Samsung's chip factories manufacture a huge amount of chips, but the range of different types of chips is somewhat small. On top of making their own chips, Samsung's foundries manufacture on a contract basis, and currently tend toward taking big deals from big clients. This has led them to their current situation, where they rely on just a few clients for most of their operating profit. Of those clients, the two biggest, Apple and Qualcomm, supply a majority of Samsung's contract manufacturing bulk deals. This means that any change to those deals could seriously hurt Samsung's bottom line, and leave their factories underutilized, which could affect worker morale. Despite good relationships with their current contract grantors, reliance of that sort on anybody, in the tech world, is a bad situation. That situation is changing, however, with Samsung pursuing a new "Open Foundry" movement.
Leading up to the big reveal and starting to take contract offers from smaller customers, Samsung has already hosted a Silicon Valley event for potential customers on April 19th of this year, and another event in Pangyo, South Korea on July 6. At these events, they announced that they would begin taking new clients, and showed off some new tricks for their foundries. Not content to let their reputation say the rest for them, sources indicate that Samsung will be holding another event in Shanghai on August 30. Sasmsung will be opening up a huge number of their existing processes to customers, and taking custom orders.
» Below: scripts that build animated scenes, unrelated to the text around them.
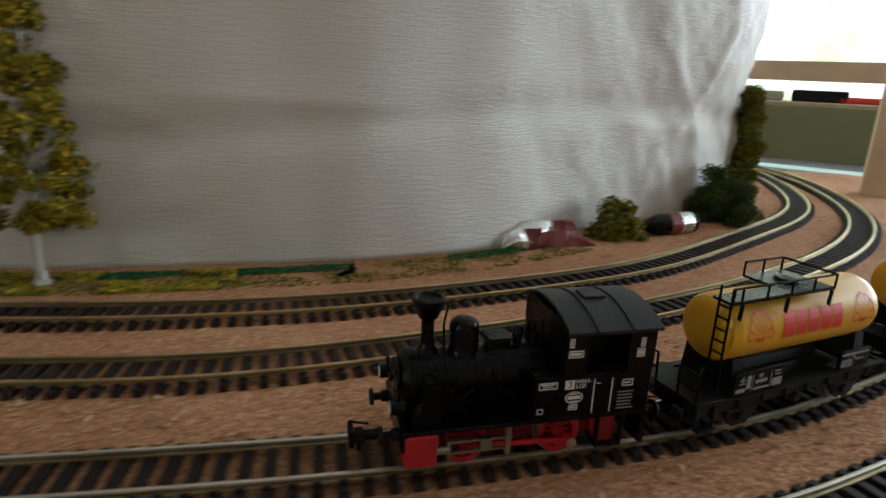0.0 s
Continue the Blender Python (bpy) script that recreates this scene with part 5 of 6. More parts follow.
def build_clutter():
    cream = paint("cream_car_paint", (0.72, 0.68, 0.52), 0.3, 0, 0.04, 60, 0.02)
    white = paint("white_car_paint", (0.76, 0.74, 0.70), 0.3, 0, 0.04, 60, 0.02)
    blue = paint("blue_car_paint", (0.02, 0.16, 0.52), 0.3, 0, 0.05, 60, 0.02)
    orange = paint("orange_print", (0.80, 0.12, 0.04), 0.4, 0, 0.05, 60, 0)
    model_car("toy_car", "cream toy saloon car with small red and dark decals", 0.772, -0.019, 172, cream, False,
              (("red spot decal", M_PRINT_RED, [(0.0165, 0.0195, -0.0035, 0.0, 0.0101, 0.0104)]), ("dark side bars", M_PRINT_BLACK, [(0.001, 0.0045, -0.0103, -0.0100, 0.0066, 0.0092), (0.001, 0.0045, 0.0100, 0.0103, 0.0066, 0.0092)])))
    model_car("toy_car", "white toy rally coupe with orange and black decals", 0.834, -0.030, 161, white, False,
              (("orange bonnet corners", orange, [(0.0145, 0.0240, 0.0045, 0.0098, 0.0098, 0.0104), (0.0215, 0.0252, -0.0098, 0.0098, 0.0088, 0.0096)]), ("black bars", M_PRINT_BLACK, [(0.0130, 0.0175, -0.0030, 0.0020, 0.0104, 0.0107), (-0.004, 0.002, 0.0100, 0.0103, 0.0050, 0.0095)]), ("red roof spot", M_PRINT_RED, [(-0.0060, -0.0020, -0.0020, 0.0020, 0.0161, 0.0164)]), ("black tail", M_PRINT_BLACK, [(-0.0258, -0.0250, -0.0090, 0.0090, 0.0070, 0.0105)])))
    model_car("toy_van", "blue and white toy van beside the track", 0.897, -0.042, 164, blue, True,
              (("white stripe", white, [(-0.0254, -0.0030, -0.0070, -0.0035, 0.0186, 0.0189), (-0.0150, 0.0080, -0.0104, -0.0100, 0.0060, 0.0100)]), ("white hood", white, [(0.0175, 0.0250, -0.0094, 0.0094, 0.0100, 0.0112)])))
    # snack wrapper
    bm = bmnew()
    bmesh.ops.create_grid(bm, x_segments=16, y_segments=10, size=0.5)
    for v in bm.verts:
        u, w = v.co.x * 2, v.co.y * 2
        v.co = Vector((u * 0.034, w * 0.010, 0.016 * (1 - u * u) ** 0.6 * (1 - w * w) + 0.001))
    crumple(bm, 0, 0, 0, 4, 0.004)
    w = part("snack_wrapper", bm, [M_MAROON, M_FOIL], smooth=False)
    for f in w.data.polygons:
        if f.center.x < -0.018 or (f.center.x < 0.004 and f.center.z > 0.0125):
            f.material_index = 1
    w.modifiers.new("thickness", "SOLIDIFY").thickness = 0.0004
    w.matrix_basis = pose(1.290, 0.328, 0.0022, 8, 0, 18)
    tagged(w, "crumpled maroon and silver snack wrapper at the sheet's foot", "wrapper")
    # little bottle
    top = thing("small_bottle", "small dark toy bottle with red and white label lying down", "bottle", pose(1.388, 0.372, 0.0092, 0, -90, 25) @ Matrix.Scale(1.45, 4))
    bm = bmnew()
    lathe(bm, [(0.003, -0.018), (0.0055, -0.017), (0.0055, 0.006), (0.0035, 0.013), (0.0022, 0.016), (0.0022, 0.022)], None, 18)
    part("body", bm, M_BLACK, top, smooth=True)
    bm = bmnew()
    lathe(bm, [(0.0057, -0.014), (0.0057, 0.001)], None, 18)
    part("label_band", bm, M_MAROON, top, "dark red label band")
    bm = bmnew()
    lathe(bm, [(0.0058, -0.014), (0.0058, -0.006)], None, 18)
    part("label_band", bm, M_FOIL, top)
    # black clip by the sheet
    bm = bmnew()
    box(bm, -0.006, 0.006, -0.001, 0.001, 0.0, 0.002, 0.0003, pose(0, 0, 0.001, 0, -12, 40))
    box(bm, -0.0015, 0.0015, -0.0015, 0.0015, 0.002, 0.007, 0.0003, pose(0.003, 0, 0, 10, 0, 0))
    ob = part("black_clip", bm, M_BLACK)
    ob.matrix_basis = pose(1.171, 0.246, 0.0017)
    tagged(ob, "small black plastic clip on the cork bed", "clip")
    # glass-like foil scrap between the tracks
    bm = bmnew()
    bmesh.ops.create_grid(bm, x_segments=10, y_segments=6, size=0.5)
    for v in bm.verts:
        v.co = Vector((v.co.x * 0.026, v.co.y * 0.012, 0.003 + 0.004 * abs(v.co.y)))
    crumple(bm, 0, 0, 0, 9, 0.003)
    ob = part("foil_scrap", bm, M_FOIL)
    ob.modifiers.new("thickness", "SOLIDIFY").thickness = 0.0003
    ob.matrix_basis = pose(1.036, 0.134, 0.0035, 0, 0, 10)
    tagged(ob, "crumpled clear and silver foil scrap between tracks", "foil scrap")
    # screwdriver
    top = thing("screwdriver", "small screwdriver with clear handle and red cap lying between tracks", "screwdriver", pose(-0.741, 0.007, 0.0075, 0, 0, 26))
    bm = bmnew()
    lathe(bm, [(0.003, 0.0), (0.0068, 0.002), (0.0074, 0.010), (0.0066, 0.030), (0.0072, 0.052), (0.0052, 0.058), (0.0024, 0.062)], Matrix.Rotation(radians(-90), 4, "Y"), 12)
    part("handle", bm, M_HANDLE, top, "milky clear plastic handle", smooth=True)
    bm = bmnew()
    rod(bm, (-0.050, 0, 0), (-0.118, 0, -0.0055), 0.0020, 0.0016, seg=10)
    part("blade", bm, M_STEEL, top, "steel shaft")
    bm = bmnew()
    lathe(bm, [(0.0040, 0.0), (0.0070, 0.0012), (0.0074, 0.0022), (0.0074, 0.0088), (0.0062, 0.0100), (0.0020, 0.0104)], Matrix.Rotation(radians(90), 4, "Y"), 20)
    part("end_cap", bm, M_RED, top, "red end cap", smooth=True)
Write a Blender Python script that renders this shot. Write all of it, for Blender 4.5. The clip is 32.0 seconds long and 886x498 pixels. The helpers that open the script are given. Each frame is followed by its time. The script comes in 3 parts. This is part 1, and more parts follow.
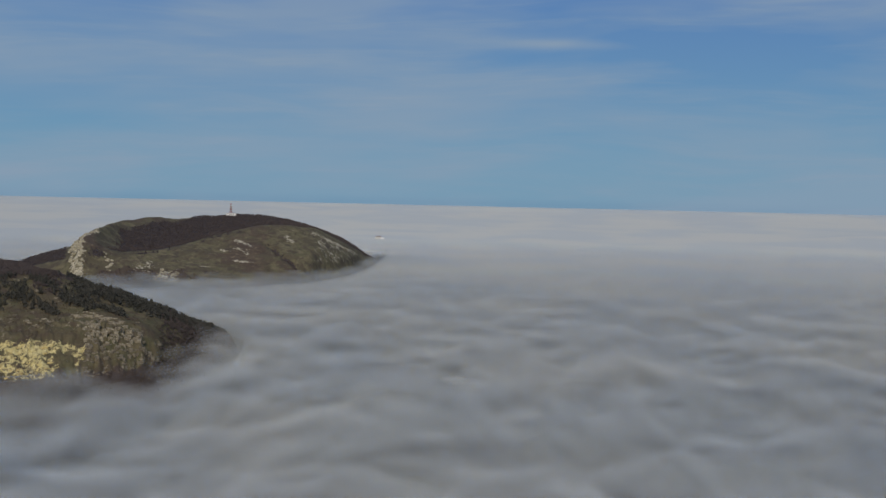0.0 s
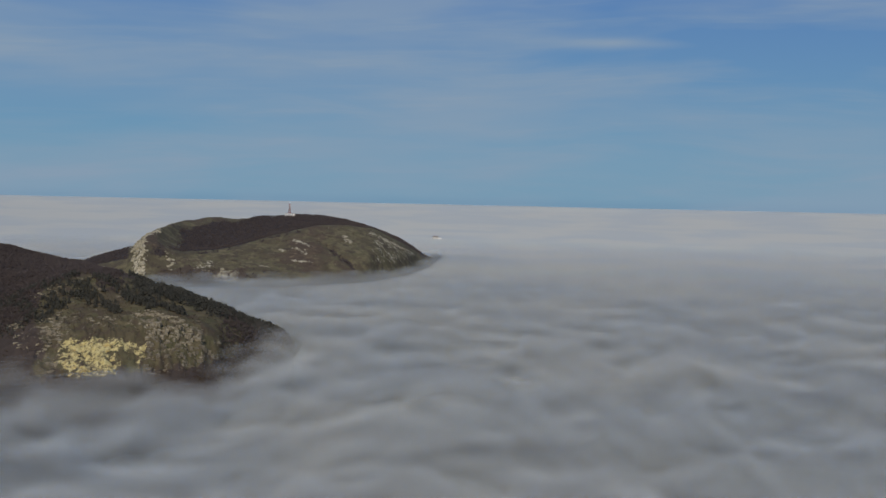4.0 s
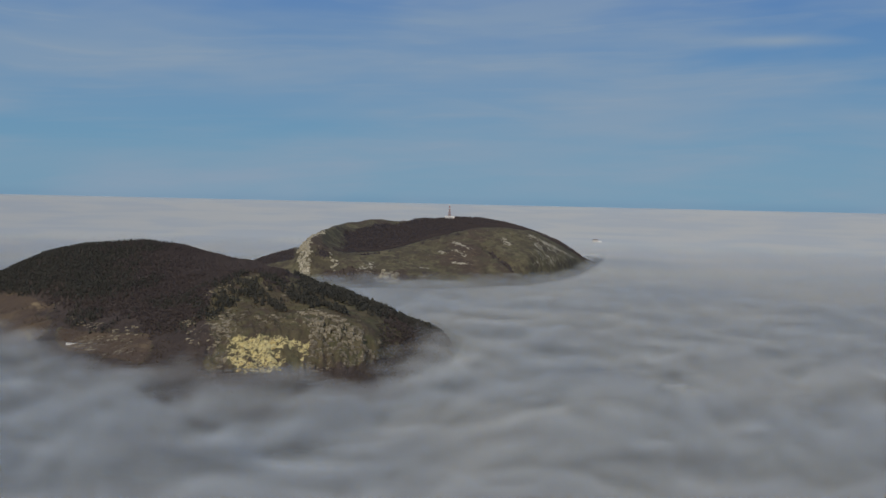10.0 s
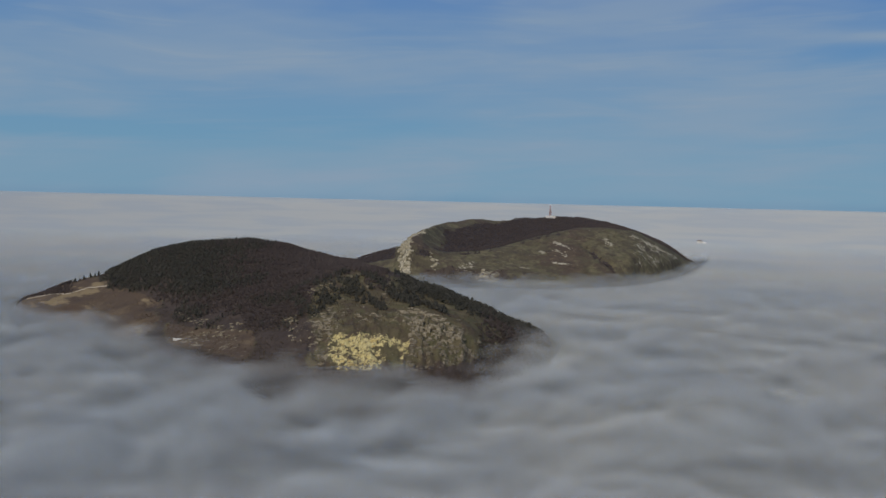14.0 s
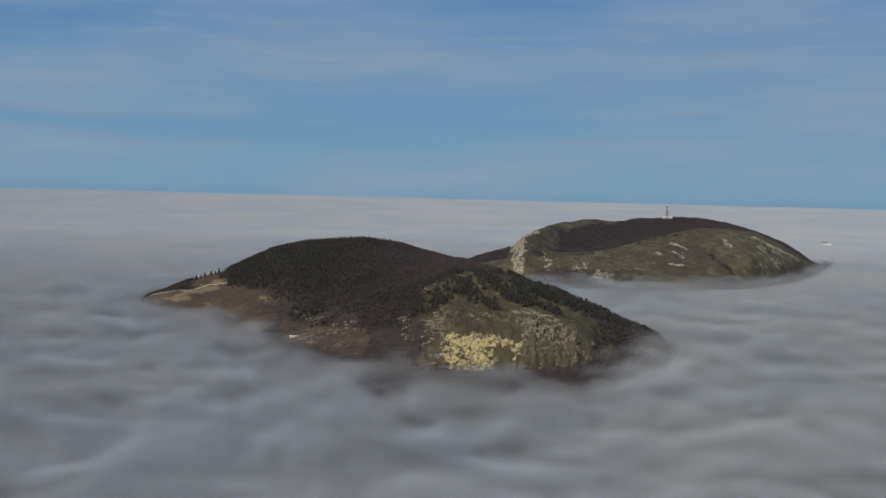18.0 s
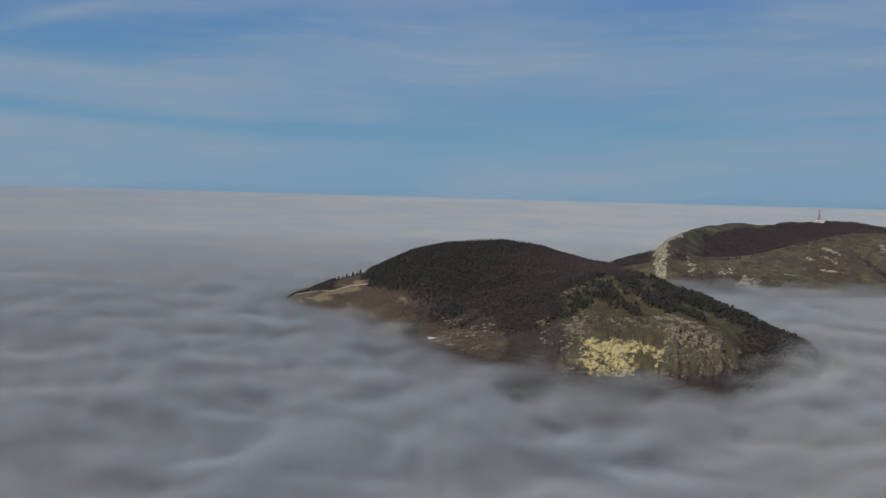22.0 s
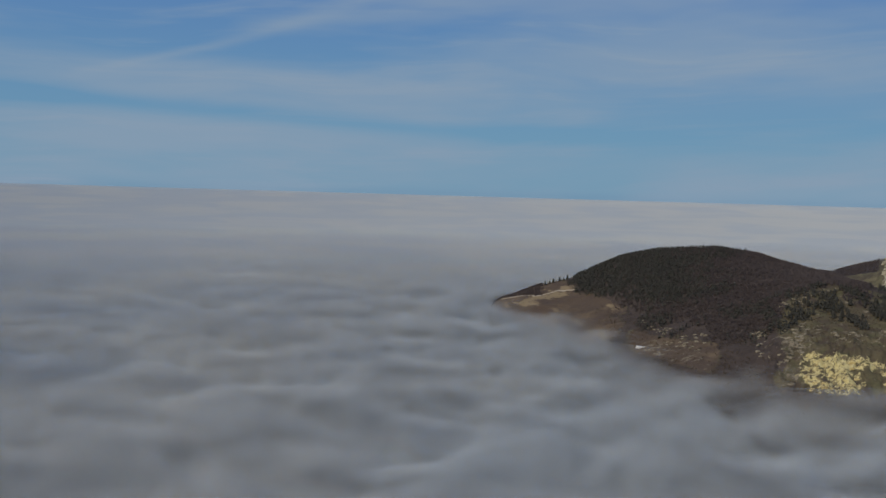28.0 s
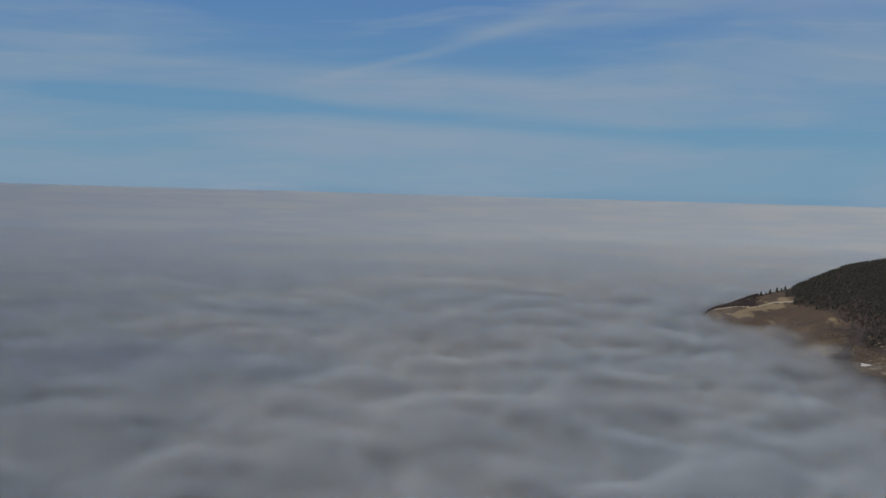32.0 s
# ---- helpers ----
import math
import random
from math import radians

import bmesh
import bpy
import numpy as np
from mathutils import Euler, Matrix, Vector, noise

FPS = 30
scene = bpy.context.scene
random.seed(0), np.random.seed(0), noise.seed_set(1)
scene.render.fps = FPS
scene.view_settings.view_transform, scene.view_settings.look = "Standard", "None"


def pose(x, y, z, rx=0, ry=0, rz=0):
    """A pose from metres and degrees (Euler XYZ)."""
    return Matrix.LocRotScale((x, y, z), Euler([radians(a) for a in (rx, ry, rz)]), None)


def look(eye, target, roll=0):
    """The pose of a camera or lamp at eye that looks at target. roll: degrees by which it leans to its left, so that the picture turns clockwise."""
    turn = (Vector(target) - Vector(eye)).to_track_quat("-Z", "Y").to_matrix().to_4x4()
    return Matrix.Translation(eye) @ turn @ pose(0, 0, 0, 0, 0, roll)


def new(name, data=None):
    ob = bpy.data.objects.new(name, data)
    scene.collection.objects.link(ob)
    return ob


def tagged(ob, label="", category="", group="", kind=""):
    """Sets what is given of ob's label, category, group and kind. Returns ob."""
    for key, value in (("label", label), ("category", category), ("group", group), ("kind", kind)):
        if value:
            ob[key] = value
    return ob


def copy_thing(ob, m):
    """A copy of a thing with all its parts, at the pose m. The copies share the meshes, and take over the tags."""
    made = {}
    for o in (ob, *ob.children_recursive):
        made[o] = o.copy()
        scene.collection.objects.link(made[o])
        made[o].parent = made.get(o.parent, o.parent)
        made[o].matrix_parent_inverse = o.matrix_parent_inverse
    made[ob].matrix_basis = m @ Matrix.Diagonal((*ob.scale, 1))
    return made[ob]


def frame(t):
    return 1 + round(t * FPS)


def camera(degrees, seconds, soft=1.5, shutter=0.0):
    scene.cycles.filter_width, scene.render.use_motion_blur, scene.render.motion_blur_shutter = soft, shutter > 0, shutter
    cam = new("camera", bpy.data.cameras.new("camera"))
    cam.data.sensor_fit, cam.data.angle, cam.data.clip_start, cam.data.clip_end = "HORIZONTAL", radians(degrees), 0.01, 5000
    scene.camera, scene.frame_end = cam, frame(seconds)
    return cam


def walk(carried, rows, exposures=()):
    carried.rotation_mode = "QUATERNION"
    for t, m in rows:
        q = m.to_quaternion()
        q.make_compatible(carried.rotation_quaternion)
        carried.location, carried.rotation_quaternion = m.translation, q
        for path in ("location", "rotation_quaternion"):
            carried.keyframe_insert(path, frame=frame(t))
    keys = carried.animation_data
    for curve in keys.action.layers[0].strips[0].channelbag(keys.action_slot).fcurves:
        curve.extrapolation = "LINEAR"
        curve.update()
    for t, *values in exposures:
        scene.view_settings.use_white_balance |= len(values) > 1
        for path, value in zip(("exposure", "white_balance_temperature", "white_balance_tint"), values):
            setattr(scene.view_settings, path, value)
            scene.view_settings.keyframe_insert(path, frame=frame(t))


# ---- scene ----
cam = camera(45.88, 32.0, soft=1.5)
# seconds, eye in metres above the mean top of the cloud sea, yaw, pitch and lean in degrees
PATH = [
    (0.0, 0.00, 0.00, 132.00, 1.557, -2.424, 1.288),
    (0.5, -0.04, 0.43, 131.93, 2.035, -2.447, 1.275),
    (1.0, -0.08, 0.88, 131.85, 2.385, -2.459, 1.260),
    (1.5, -0.13, 1.32, 131.77, 2.802, -2.463, 1.247),
    (2.0, -0.18, 1.77, 131.68, 3.184, -2.469, 1.239),
    (2.5, -0.23, 2.23, 131.59, 3.583, -2.476, 1.236),
    (3.0, -0.29, 2.69, 131.49, 3.934, -2.481, 1.238),
    (3.5, -0.35, 3.16, 131.39, 4.306, -2.479, 1.243),
    (5.5, -0.63, 5.10, 130.96, 5.953, -2.439, 1.273),
    (6.0, -0.71, 5.60, 130.84, 6.500, -2.432, 1.278),
    (6.5, -0.79, 6.10, 130.73, 7.184, -2.433, 1.280),
    (7.0, -0.89, 6.61, 130.61, 7.858, -2.435, 1.280),
    (7.5, -0.98, 7.13, 130.49, 8.714, -2.441, 1.278),
    (8.0, -1.08, 7.65, 130.37, 9.627, -2.449, 1.276),
    (8.5, -1.19, 8.18, 130.25, 10.657, -2.458, 1.276),
    (9.0, -1.31, 8.71, 130.13, 11.498, -2.469, 1.276),
    (9.5, -1.43, 9.25, 130.02, 12.355, -2.478, 1.279),
    (10.0, -1.56, 9.80, 129.90, 13.383, -2.488, 1.284),
    (10.5, -1.69, 10.35, 129.78, 14.177, -2.501, 1.292),
    (11.0, -1.83, 10.90, 129.67, 14.861, -2.511, 1.301),
    (11.5, -1.98, 11.47, 129.56, 15.463, -2.522, 1.312),
    (12.0, -2.13, 12.04, 129.45, 16.079, -2.536, 1.324),
    (12.5, -2.30, 12.61, 129.34, 16.648, -2.549, 1.337),
    (13.0, -2.47, 13.19, 129.24, 17.387, -2.563, 1.349),
    (13.5, -2.65, 13.78, 129.14, 18.107, -2.582, 1.360),
    (14.0, -2.83, 14.37, 129.05, 18.865, -2.608, 1.370),
    (14.5, -3.03, 14.97, 128.96, 19.621, -2.632, 1.378),
    (16.5, -3.90, 17.43, 128.65, 22.900, -2.712, 1.409),
    (17.0, -4.14, 18.06, 128.59, 23.631, -2.727, 1.418),
    (17.5, -4.39, 18.69, 128.53, 24.328, -2.742, 1.427),
    (18.0, -4.65, 19.34, 128.48, 25.074, -2.754, 1.438),
    (18.5, -4.92, 19.98, 128.44, 25.958, -2.765, 1.452),
    (19.0, -5.21, 20.64, 128.41, 26.979, -2.775, 1.466),
    (19.5, -5.50, 21.30, 128.38, 27.927, -2.785, 1.483),
    (20.0, -5.80, 21.96, 128.37, 29.019, -2.790, 1.501),
    (20.5, -6.12, 22.63, 128.36, 30.061, -2.796, 1.521),
    (21.0, -6.44, 23.31, 128.36, 31.159, -2.803, 1.540),
    (21.5, -6.78, 24.00, 128.37, 32.000, -2.811, 1.559),
    (22.0, -7.13, 24.69, 128.40, 32.718, -2.815, 1.576),
    (22.5, -7.49, 25.38, 128.43, 33.324, -2.821, 1.592),
    (23.0, -7.87, 26.09, 128.47, 33.921, -2.828, 1.607),
    (23.5, -8.25, 26.80, 128.53, 34.350, -2.831, 1.627),
    (24.0, -8.65, 27.51, 128.60, 34.860, -2.836, 1.646),
    (24.5, -9.06, 28.23, 128.68, 35.629, -2.846, 1.659),
    (25.0, -9.49, 28.96, 128.77, 36.655, -2.860, 1.665),
    (25.5, -9.92, 29.69, 128.87, 37.645, -2.872, 1.665),
    (27.5, -11.81, 32.69, 129.43, 42.541, -2.924, 1.638),
    (28.0, -12.32, 33.46, 129.60, 44.084, -2.942, 1.627),
    (28.5, -12.85, 34.23, 129.79, 45.642, -2.955, 1.620),
    (29.0, -13.38, 35.00, 129.99, 47.155, -2.965, 1.613),
    (29.5, -13.94, 35.79, 130.22, 48.958, -2.978, 1.606),
    (30.0, -14.50, 36.58, 130.45, 50.744, -2.990, 1.599),
    (30.5, -15.09, 37.37, 130.71, 52.449, -2.999, 1.593),
    (31.0, -15.69, 38.18, 130.98, 53.624, -3.002, 1.590),
    (31.5, -16.30, 38.99, 131.27, 54.729, -2.997, 1.590),
    (32.0, -16.93, 39.80, 131.57, 55.470, -2.987, 1.592),
]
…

Ahead of the official launch of "Open Foundry", Samsung has already started to get some new customers. One, Above Semiconductor, reportedly plans to leverage Samsung's unique mastery of the 65-nanometer e-flash process to move in on the 32-bit microcontroller market. Samsung will also be partnering up with a number of South Korean and foreign chip design partners to help plan out the processes for custom orders. Samsung's new strategy to diversify their chipmaking contracts should lead to more efficiency in the facilities, and a slightly better profit margin on their contract manufacturing business for chips in general. At the moment, a date for the switch to be flipped and Open Foundry to officially kick off has not been revealed, but since Samsung is planning to focus on clients in the US, Korea, and China, the Shanghai event may well be when they give a date.